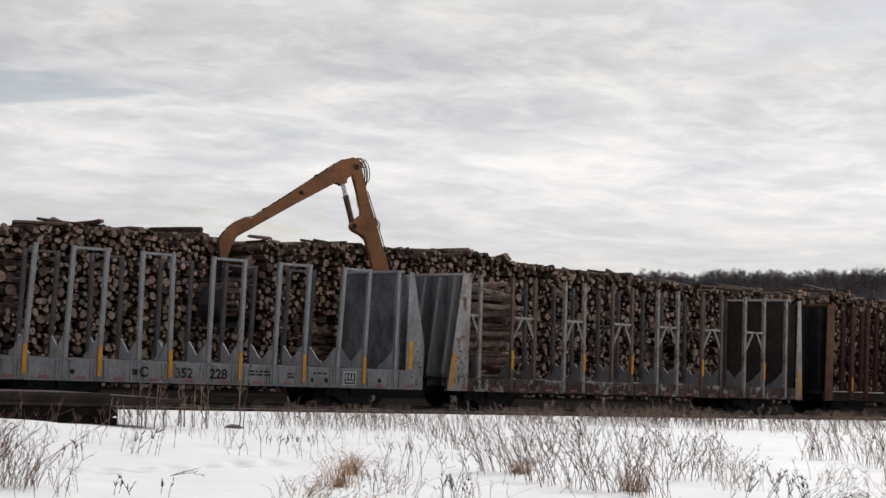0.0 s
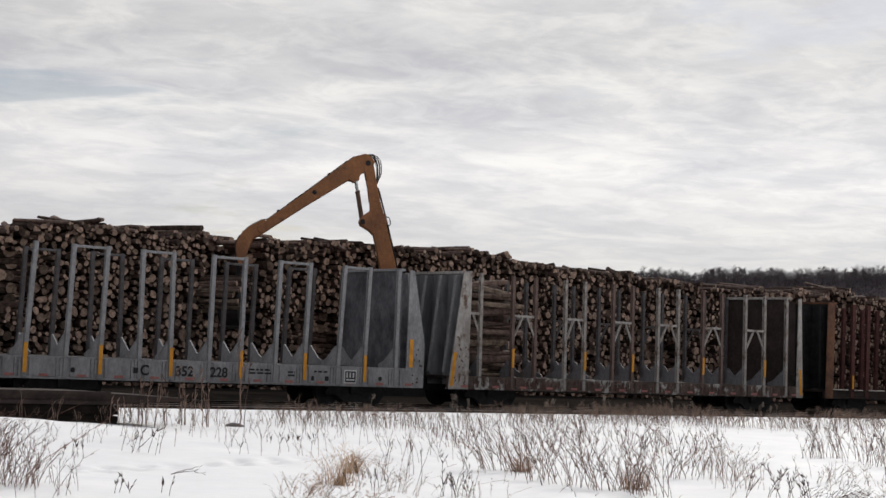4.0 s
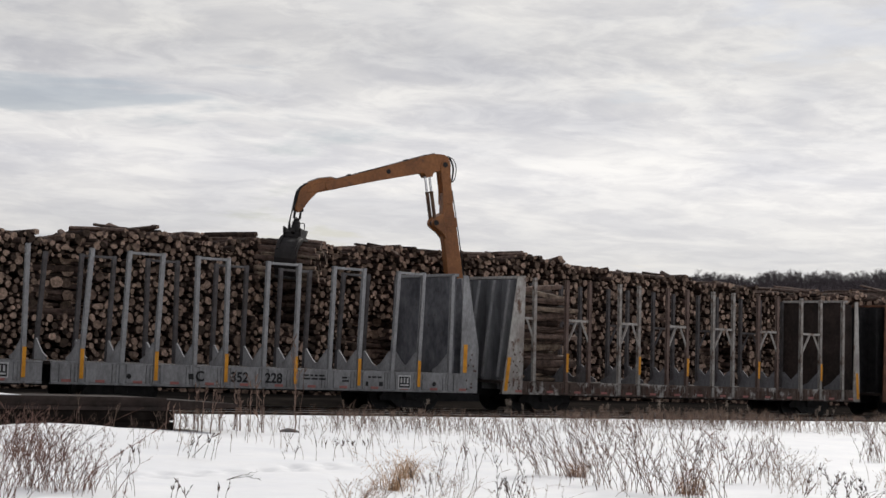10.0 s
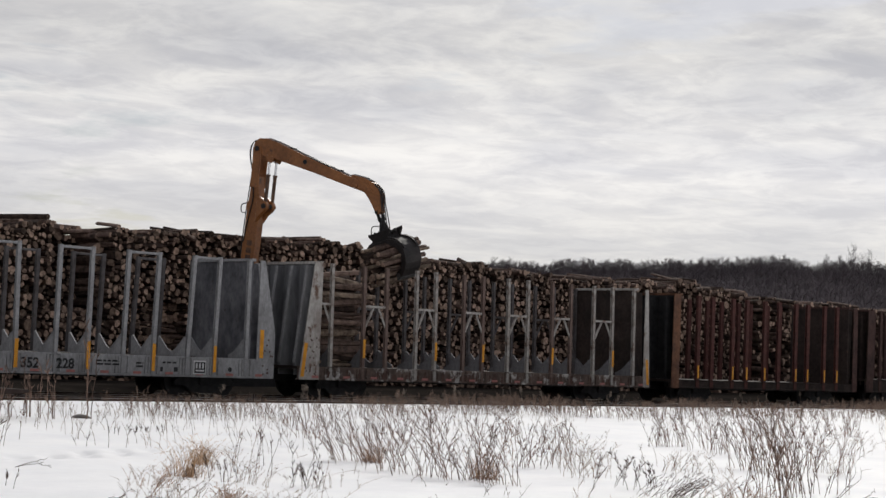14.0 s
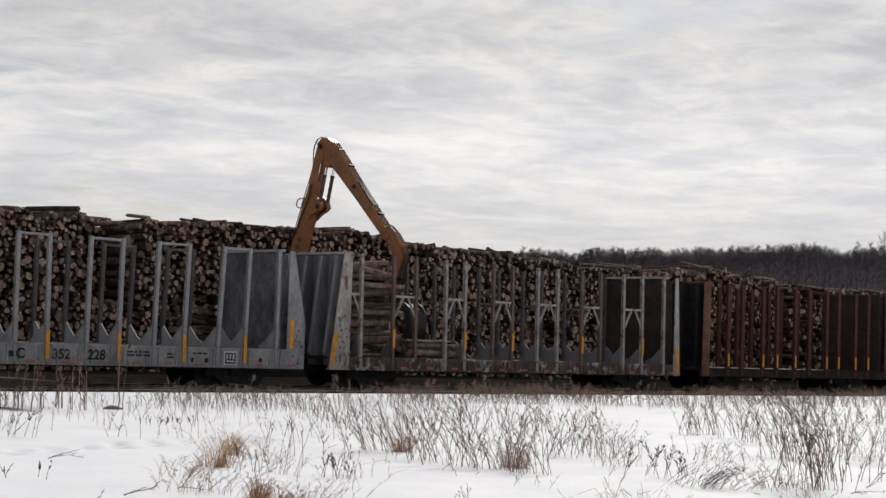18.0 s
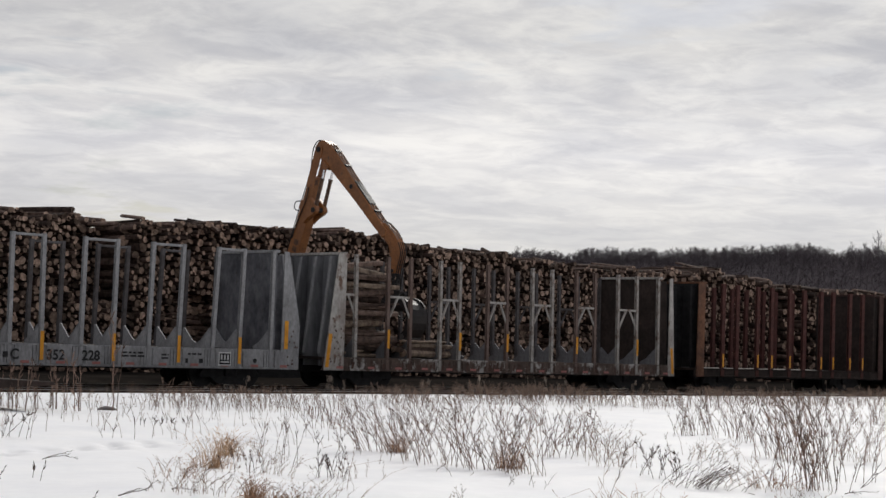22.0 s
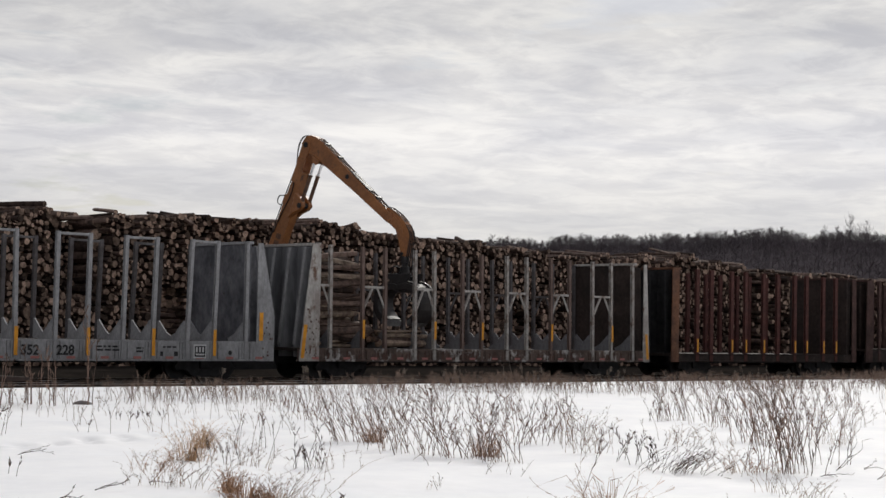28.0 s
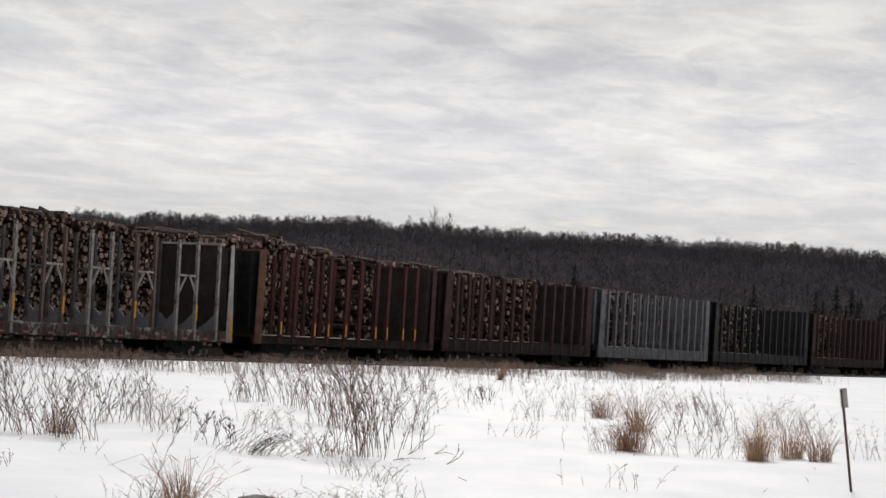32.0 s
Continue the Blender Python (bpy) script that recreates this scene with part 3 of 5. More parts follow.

════════════════

• [Work to do]: Reproduce the material above in full, exactly, with no images.

• [Finished answer]:
0.0 s
4.0 s
10.0 s
14.0 s
18.0 s
22.0 s
28.0 s
32.0 s
Continue the Blender Python (bpy) script that recreates this scene with part 3 of 5. More parts follow.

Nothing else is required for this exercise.